> _Task_: Would you transcribe the whole listing exactly, minus its pictures?

> _Dataset section_:

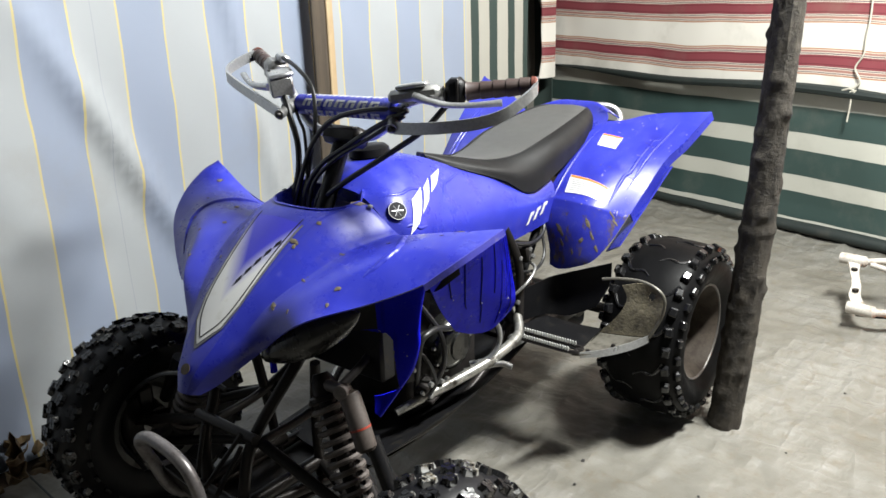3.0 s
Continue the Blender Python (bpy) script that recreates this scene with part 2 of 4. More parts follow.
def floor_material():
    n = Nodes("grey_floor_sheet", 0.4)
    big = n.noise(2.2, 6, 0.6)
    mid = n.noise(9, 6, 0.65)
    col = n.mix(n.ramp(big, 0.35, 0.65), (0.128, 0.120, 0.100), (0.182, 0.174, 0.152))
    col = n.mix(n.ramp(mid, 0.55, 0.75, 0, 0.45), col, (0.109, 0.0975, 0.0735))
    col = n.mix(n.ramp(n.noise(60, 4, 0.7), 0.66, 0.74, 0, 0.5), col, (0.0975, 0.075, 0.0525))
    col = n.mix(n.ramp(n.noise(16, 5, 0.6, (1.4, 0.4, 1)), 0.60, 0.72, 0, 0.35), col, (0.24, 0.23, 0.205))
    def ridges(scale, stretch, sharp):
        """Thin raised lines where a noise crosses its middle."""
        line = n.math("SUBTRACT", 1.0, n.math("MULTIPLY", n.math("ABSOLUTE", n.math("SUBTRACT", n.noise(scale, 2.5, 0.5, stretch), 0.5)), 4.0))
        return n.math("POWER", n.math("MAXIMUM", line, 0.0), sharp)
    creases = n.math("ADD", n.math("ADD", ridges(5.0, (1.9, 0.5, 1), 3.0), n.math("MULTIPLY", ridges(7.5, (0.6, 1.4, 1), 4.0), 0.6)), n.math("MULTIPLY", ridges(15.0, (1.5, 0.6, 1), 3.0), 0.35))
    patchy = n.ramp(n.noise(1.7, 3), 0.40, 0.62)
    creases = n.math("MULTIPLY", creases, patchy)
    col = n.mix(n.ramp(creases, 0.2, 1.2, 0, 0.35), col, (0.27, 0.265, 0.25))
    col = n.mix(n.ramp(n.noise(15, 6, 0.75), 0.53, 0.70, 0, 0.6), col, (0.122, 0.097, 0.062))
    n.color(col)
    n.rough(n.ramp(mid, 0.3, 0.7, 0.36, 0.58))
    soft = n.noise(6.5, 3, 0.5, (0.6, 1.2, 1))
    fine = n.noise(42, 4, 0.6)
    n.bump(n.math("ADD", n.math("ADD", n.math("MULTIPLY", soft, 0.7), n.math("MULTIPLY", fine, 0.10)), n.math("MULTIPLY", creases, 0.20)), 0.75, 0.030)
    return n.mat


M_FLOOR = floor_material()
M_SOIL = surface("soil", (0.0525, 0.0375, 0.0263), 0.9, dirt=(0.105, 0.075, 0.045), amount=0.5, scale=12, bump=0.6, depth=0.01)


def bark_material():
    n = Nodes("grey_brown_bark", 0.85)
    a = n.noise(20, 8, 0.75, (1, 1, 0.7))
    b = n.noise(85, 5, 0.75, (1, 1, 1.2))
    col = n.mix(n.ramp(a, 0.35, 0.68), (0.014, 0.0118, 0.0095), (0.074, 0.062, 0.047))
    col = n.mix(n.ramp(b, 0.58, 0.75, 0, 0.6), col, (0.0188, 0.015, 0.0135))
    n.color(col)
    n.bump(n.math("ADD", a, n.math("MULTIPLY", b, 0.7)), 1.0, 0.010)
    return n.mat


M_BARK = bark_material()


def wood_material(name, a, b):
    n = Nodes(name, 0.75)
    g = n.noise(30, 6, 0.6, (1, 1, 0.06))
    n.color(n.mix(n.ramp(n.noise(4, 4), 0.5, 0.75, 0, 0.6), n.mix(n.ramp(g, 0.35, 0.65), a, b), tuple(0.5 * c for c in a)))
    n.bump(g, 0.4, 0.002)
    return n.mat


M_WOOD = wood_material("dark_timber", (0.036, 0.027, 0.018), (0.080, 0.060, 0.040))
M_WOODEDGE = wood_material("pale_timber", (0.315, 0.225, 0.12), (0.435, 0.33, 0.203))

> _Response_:
3.0 s
Continue the Blender Python (bpy) script that recreates this scene with part 2 of 4. More parts follow.
def floor_material():
    n = Nodes("grey_floor_sheet", 0.4)
    big = n.noise(2.2, 6, 0.6)
    mid = n.noise(9, 6, 0.65)
    col = n.mix(n.ramp(big, 0.35, 0.65), (0.128, 0.120, 0.100), (0.182, 0.174, 0.152))
    col = n.mix(n.ramp(mid, 0.55, 0.75, 0, 0.45), col, (0.109, 0.0975, 0.0735))
    col = n.mix(n.ramp(n.noise(60, 4, 0.7), 0.66, 0.74, 0, 0.5), col, (0.0975, 0.075, 0.0525))
    col = n.mix(n.ramp(n.noise(16, 5, 0.6, (1.4, 0.4, 1)), 0.60, 0.72, 0, 0.35), col, (0.24, 0.23, 0.205))
    def ridges(scale, stretch, sharp):
        """Thin raised lines where a noise crosses its middle."""
        line = n.math("SUBTRACT", 1.0, n.math("MULTIPLY", n.math("ABSOLUTE", n.math("SUBTRACT", n.noise(scale, 2.5, 0.5, stretch), 0.5)), 4.0))
        return n.math("POWER", n.math("MAXIMUM", line, 0.0), sharp)
    creases = n.math("ADD", n.math("ADD", ridges(5.0, (1.9, 0.5, 1), 3.0), n.math("MULTIPLY", ridges(7.5, (0.6, 1.4, 1), 4.0), 0.6)), n.math("MULTIPLY", ridges(15.0, (1.5, 0.6, 1), 3.0), 0.35))
    patchy = n.ramp(n.noise(1.7, 3), 0.40, 0.62)
    creases = n.math("MULTIPLY", creases, patchy)
    col = n.mix(n.ramp(creases, 0.2, 1.2, 0, 0.35), col, (0.27, 0.265, 0.25))
    col = n.mix(n.ramp(n.noise(15, 6, 0.75), 0.53, 0.70, 0, 0.6), col, (0.122, 0.097, 0.062))
    n.color(col)
    n.rough(n.ramp(mid, 0.3, 0.7, 0.36, 0.58))
    soft = n.noise(6.5, 3, 0.5, (0.6, 1.2, 1))
    fine = n.noise(42, 4, 0.6)
    n.bump(n.math("ADD", n.math("ADD", n.math("MULTIPLY", soft, 0.7), n.math("MULTIPLY", fine, 0.10)), n.math("MULTIPLY", creases, 0.20)), 0.75, 0.030)
    return n.mat


M_FLOOR = floor_material()
M_SOIL = surface("soil", (0.0525, 0.0375, 0.0263), 0.9, dirt=(0.105, 0.075, 0.045), amount=0.5, scale=12, bump=0.6, depth=0.01)


def bark_material():
    n = Nodes("grey_brown_bark", 0.85)
    a = n.noise(20, 8, 0.75, (1, 1, 0.7))
    b = n.noise(85, 5, 0.75, (1, 1, 1.2))
    col = n.mix(n.ramp(a, 0.35, 0.68), (0.014, 0.0118, 0.0095), (0.074, 0.062, 0.047))
    col = n.mix(n.ramp(b, 0.58, 0.75, 0, 0.6), col, (0.0188, 0.015, 0.0135))
    n.color(col)
    n.bump(n.math("ADD", a, n.math("MULTIPLY", b, 0.7)), 1.0, 0.010)
    return n.mat


M_BARK = bark_material()


def wood_material(name, a, b):
    n = Nodes(name, 0.75)
    g = n.noise(30, 6, 0.6, (1, 1, 0.06))
    n.color(n.mix(n.ramp(n.noise(4, 4), 0.5, 0.75, 0, 0.6), n.mix(n.ramp(g, 0.35, 0.65), a, b), tuple(0.5 * c for c in a)))
    n.bump(g, 0.4, 0.002)
    return n.mat


M_WOOD = wood_material("dark_timber", (0.036, 0.027, 0.018), (0.080, 0.060, 0.040))
M_WOODEDGE = wood_material("pale_timber", (0.315, 0.225, 0.12), (0.435, 0.33, 0.203))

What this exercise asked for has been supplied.